IBM will link chips together in a relatively new way that the company says will improve performance and cut power consumption.
The technology, called through-silicon vias, or TSV, involves connecting different components--processors and memory, for example--or different cores inside of two respective chips through thousands of tiny wires that will carry data back and forth. Now, chips mostly transfer data over channels called buses, which can get overwhelmed, embodied in wires. With TSV, far more data can be transferred per second in a less energy-intensive manner.
IBM is not the first company to talk about TSV (Intel is), but could be one of the first to commercially exploit them. IBM will deliver samples of communication chips with TSV to customers later this year and begin commercial production in 2008. TSV will reduce power consumption in silicon germanium chips, a favorite of IBM's, by around 40 percent. In these chips, microscopic holes will be drilled into the chip and filled with tungsten to create the TSVs.
"Wire bonds have pretty high levels of noise, which can limit the capability of some of the transistors," said Lisa Su, vice president for IBM's Semiconductor Research and Development Center.
In three to five years, TSV could also be used to join memory directly to its power processors, obviating the need for another component called a memory controller. TSV in this scenario, could improve performance by 10 percent and reduce power consumption by 20 percent. IBM also hopes to bring it to the chips in its BlueGene supercomputers.
TSVs additionally economize on motherboard space because chips are stacked into vertical towers. Several chip companies stack chips vertically in packages now, but these chips are generally wired together through buses, so they achieve the space advantages but not all of the bandwidth benefits. Typically, bus ports are on the side of chips. TSVs sprout from the comparatively spacious lower or upper surface of a chip and drill through the silicon.
Packaging chips together through TSV also potentially will change how chips get sold. Rather than buy processors and memory or different communications chips from different vendors, computer makers will buy complete packages of prewired chips. Thus, companies like IBM or Intel will potentially find themselves selling standard types of memory again because it will be prepackaged with its premier semiconductors.
Although it doesn't grab the headlines like new processors, chip interconnects and packaging has been a hotbed of innovation in recent years because designers believe it's one of the areas where significant performance gains can be made. Matrix Semiconductor, a start-up that got bought by SanDisk, for instance, devised a way to make 3D memory chips, while Sun Microsystems has been working on proximity communication, which lets chips talk to each other by being close to each other.
Rambus, meanwhile, has been showing off Loki, a chip-to-chip interconnect that can pass 6.25 gigabits of information per second at a low 2.2 milliwatts per gigabit.
For the novelty factor, Rambus earlier this year hooked up a system so that Loki would be powered by two AA batteries. The chip churned for more than 40 hours and passed 3.6 petabits of data before it conked. That's 3.6 million gigabits or 3.6 quadrillion bits of data.

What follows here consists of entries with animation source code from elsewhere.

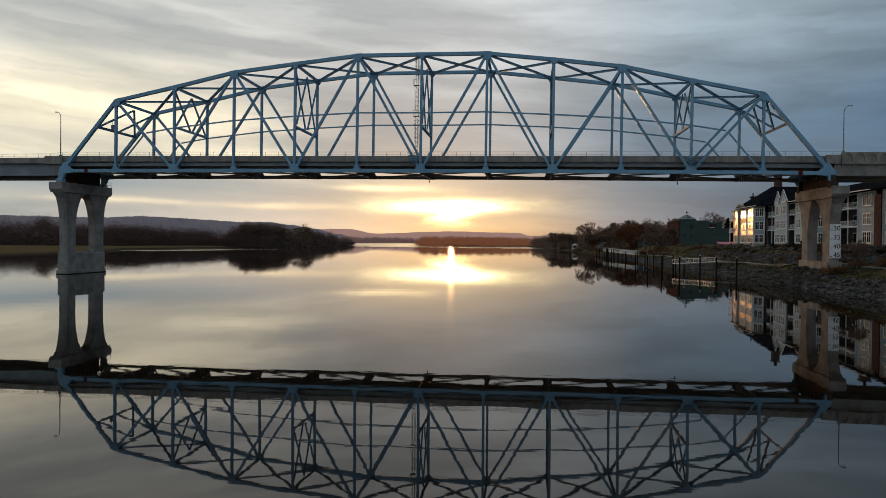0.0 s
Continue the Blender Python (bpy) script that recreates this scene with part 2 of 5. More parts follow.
def frame_of(p0, p1, side):
    """Axes of a member from p0 to p1; side: a direction its flanges face."""
    t = (Vector(p1) - Vector(p0)).normalized()
    s = Vector(side)
    s = (s - t * s.dot(t)).normalized()
    return t, s, t.cross(s)


def sweep(bm, p0, p1, profile, side):
    """Extrude a closed profile (across, along side) from p0 to p1, with end caps."""
    p0, p1 = Vector(p0), Vector(p1)
    t, s, u = frame_of(p0, p1, side)
    a = [bm.verts.new(p0 + u * x + s * y) for x, y in profile]
    b = [bm.verts.new(p1 + u * x + s * y) for x, y in profile]
    k = len(profile)
    for i in range(k):
        bm.faces.new((a[i], a[(i + 1) % k], b[(i + 1) % k], b[i]))
    bm.faces.new(a[::-1])
    bm.faces.new(b)
    bmesh.ops.recalc_face_normals(bm, faces=bm.faces[:])
    return bm


def h_profile(w, d, t):
    """Rolled H: flanges w wide, d apart over all."""
    w, d, k = w / 2, d / 2, t / 2
    return [(-w, -d), (w, -d), (w, -d + t), (k, -d + t), (k, d - t), (w, d - t), (w, d), (-w, d), (-w, d - t), (-k, d - t), (-k, -d + t), (-w, -d + t)]


def box_profile(w, d, c=0.03):
    w, d = w / 2, d / 2
    return [(-w + c, -d), (w - c, -d), (w, -d + c), (w, d - c), (w - c, d), (-w + c, d), (-w, d - c), (-w, -d + c)]


def tube(bm, p0, p1, r0, r1=None, sides=6):
    r1 = r0 if r1 is None else r1
    p0, p1 = Vector(p0), Vector(p1)
    t = (p1 - p0).normalized()
    s = t.orthogonal().normalized()
    u = t.cross(s)
    rings = []
    for p, r in ((p0, r0), (p1, r1)):
        rings.append([bm.verts.new(p + (s * math.cos(2 * math.pi * i / sides) + u * math.sin(2 * math.pi * i / sides)) * r) for i in range(sides)])
    for i in range(sides):
        bm.faces.new((rings[0][i], rings[0][(i + 1) % sides], rings[1][(i + 1) % sides], rings[1][i]))
    bm.faces.new(rings[0][::-1])
    bm.faces.new(rings[1])
    return bm


def plate(bm, outline, origin, ax, ay, thick):
    """A flat polygon plate: outline in (ax, ay) about origin, extruded by thick along ax x ay."""
    o, ax, ay = Vector(origin), Vector(ax), Vector(ay)
    nrm = ax.cross(ay).normalized() * thick
    a = [bm.verts.new(o + ax * x + ay * y) for x, y in outline]
    b = [bm.verts.new(v.co + nrm) for v in a]
    k = len(a)
    bm.faces.new(a[::-1])
    bm.faces.new(b)
    for i in range(k):
        bm.faces.new((a[i], a[(i + 1) % k], b[(i + 1) % k], b[i]))
    bmesh.ops.recalc_face_normals(bm, faces=bm.faces[:])
    return bm

# ---- ground, water, distance ----


WATER_Z = 0.06


def lerp_table(v, table):
    for (a, b), (c, d) in zip(table, table[1:]):
        if v <= c:
            k = max(0.0, (v - a) / (c - a))
            k = k * k * (3 - 2 * k)
            return b + (d - b) * k
    return table[-1][1]


RIGHT_SHORE = ((-400, 72), (-25, 67), (0, 66), (60, 66), (165, 65), (290, 62), (390, 54), (640, 40), (950, 20), (1250, 60), (1700, 160), (2600, 200))
LEFT_SHORE = ((-400, -160), (100, -172), (200, -190), (255, -216), (300, -240), (385, -238), (485, -214), (640, -216), (860, -236), (885, -236), (915, -420), (1100, -900), (1500, -760), (2100, -470), (2600, -380))
BANK = ((0, 0), (1.5, 0.5), (5.0, 2.1), (7.5, 2.5), (11.5, 2.9), (13.5, 4.0), (17.0, 6.2), (20.5, 7.1), (60, 7.4))
STEEPBANK = ((0, 0), (1.3, 0.7), (4.5, 3.0), (6.0, 3.7), (9.0, 4.1), (13.0, 4.8), (17.0, 6.3), (20.5, 7.1), (60, 7.4))
LOWBANK = ((0, 0), (3, 0.7), (9, 1.9), (25, 3.2), (60, 5.0), (300, 7))


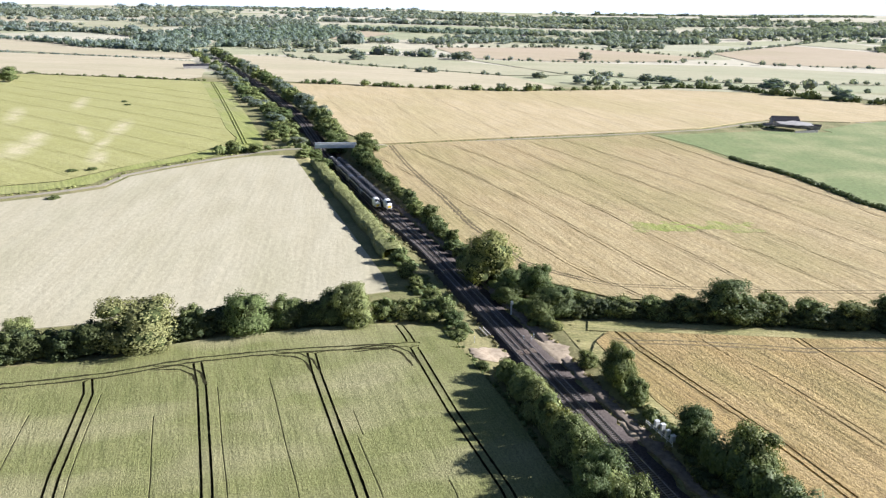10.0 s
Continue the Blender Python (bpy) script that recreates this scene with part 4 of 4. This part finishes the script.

Intel has been working on TSV since 2005 and showed off an 80-core chip with TSV that linked memory chips to the different processor cores at its developer forum last year. The TSV, Rattner said, was a more notable accomplishment than putting 80 cores on the same piece of silicon.
Intel, though, has not laid out how it will bring TSV to market and the company has said that a substantial amount of research needs to be conducted before TSV moves into volume production. One problem: the processor generates more heat than memory, so combining them in one package requires intricate thermal management.
IBM in part leapfrogged Intel because of its application. Connecting a processor to memory is a more daunting task than using TSV to reduce noise in communication chips.
"What really is new here is that we (IBM) found a way to get it into production really quick," said Su.
Earlier this year at the International Solid State Circuits Conference3, IBM researchers mentioned that the company was experimenting with TSV.